Malgré les attaques des lobbies industriels qui remettent régulièrement en cause le réchauffement climatique, et «dépensent 1 milliard de dollars par année rien qu’aux Etats-Unis» pour contrer les faits, et malgré l’achat – «1 milliard d’euros par jour!» – de l’Union européenne «de combustibles fossiles en-dehors de ses frontières», Jean-Pascal van Ypersele ne perd pas espoir: «Je veux continuer de croire qu’on peut arriver à zéro émissions nettes, soit ne pas émettre plus que ce que la Terre peut assimiler, et pas davantage. Nous avons déjà les solutions. Le GIEC a déjà produit 3000 pages de solutions.» Il en résume quelques-unes ainsi: la survie de l’humanité et des écosystèmes doivent devenir la priorité politique; les acteurs économiques doivent être confrontés à leurs responsabilités: le prix de la destruction doit augmenter de plus en plus et les fonds collectés être utilisés pour la décarbonation et pour soutenir les plus pauvres, premières victimes du réchauffement; les reconversions doivent être socialement justes (les travailleurs de mines de charbon doivent être aidés dans leur reconversion par exemple); il s’agit aussi de réduire notre consommation d’énergie et produire l’énergie encore nécessaire de manière verte; dans ce sens, le secteur de la construction offre beaucoup de possibilités de limiter le recours aux énergies fossiles; les piétons, les cyclistes et les transports publics doivent être prioritaires, au contraire de la voiture; ou encore manger moins de viande et de fromage, davantage de produits et de légumes locaux. 

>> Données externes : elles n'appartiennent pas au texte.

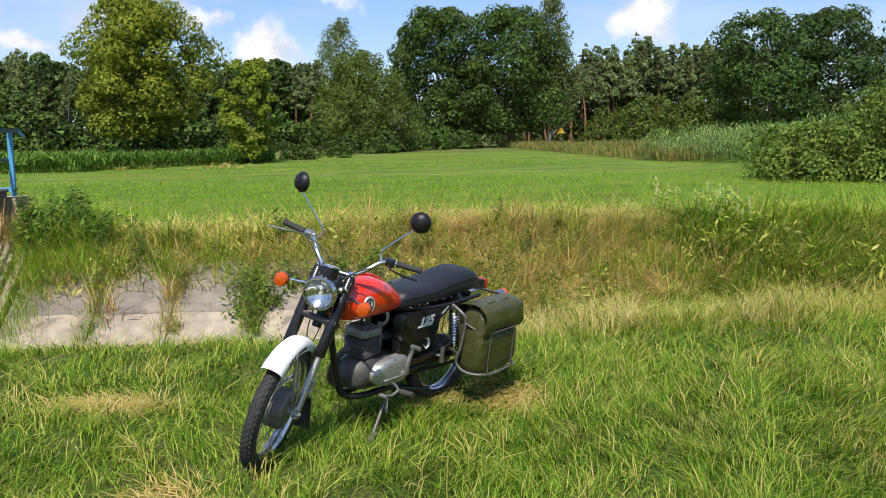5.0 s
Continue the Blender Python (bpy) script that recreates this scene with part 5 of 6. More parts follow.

Dans la salle de cours, s’est ensuivie une série de questions notamment sur le rôle du GIEC. «Je pense que son rôle n’est pas d’être dans l’action, mais comment faire pour que ses informations soient plus utiles? Je pense que le monde scientifique doit produire des documents de manière plus interdisciplinaire afin de faciliter l’application de ces informations.» Et de conclure: «Nous avons le choix. Notre futur est dans nos mains. Et votre mouvement est primordial pour pousser les politiques à agir!»